Advantages of Induction Heating

Induction heating offers several benefits over traditional heating methods. First off, it's incredibly efficient. Because the heat is generated directly within the workpiece, there's minimal heat loss to the surroundings. This makes induction heating much faster and more energy-efficient than methods like flame heating or furnace heating. Secondly, induction heating allows for precise control over the heating process. The temperature and heating rate can be accurately adjusted by controlling the frequency and magnitude of the current in the induction coil. This precision is crucial for applications where specific temperature profiles are required.

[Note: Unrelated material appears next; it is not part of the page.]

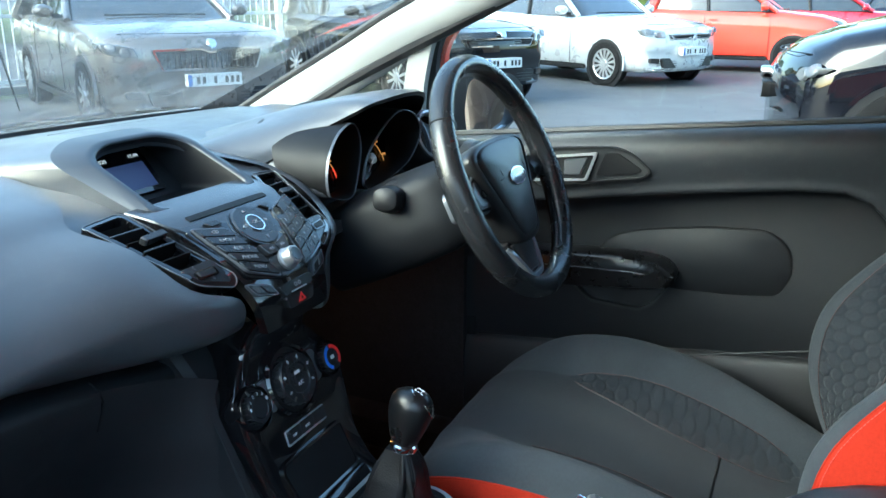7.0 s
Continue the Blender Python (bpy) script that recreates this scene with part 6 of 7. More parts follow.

Applications Across Industries

Induction heating has a wide range of applications across various industries. In manufacturing, it's used for hardening metal surfaces, melting metals for casting, and bonding materials together. In the automotive industry, it’s used for heat-treating gears and other components. In the food industry, induction heating is employed in sealing containers and cooking food. Even in your kitchen, you might find induction cooktops, which use this principle to heat pots and pans directly, providing rapid and efficient cooking. The versatility and efficiency of induction heating make it a valuable technology in modern industrial processes.

Conclusion

So, to recap, the relationship between applying alternating current in a transformer and the induction of eddy currents in a secondary coil is a direct consequence of electromagnetic induction. The alternating current in the primary coil creates a changing magnetic field, which induces both a voltage in the secondary coil and eddy currents within the conductive material of the coil. While eddy currents can lead to energy losses, they are also the key to induction heating, a versatile and efficient heating method used in many applications.

Understanding these principles not only helps us appreciate the workings of everyday devices but also paves the way for innovations in technology and engineering. Keep exploring the fascinating world of electromagnetism, guys! There’s always something new to discover.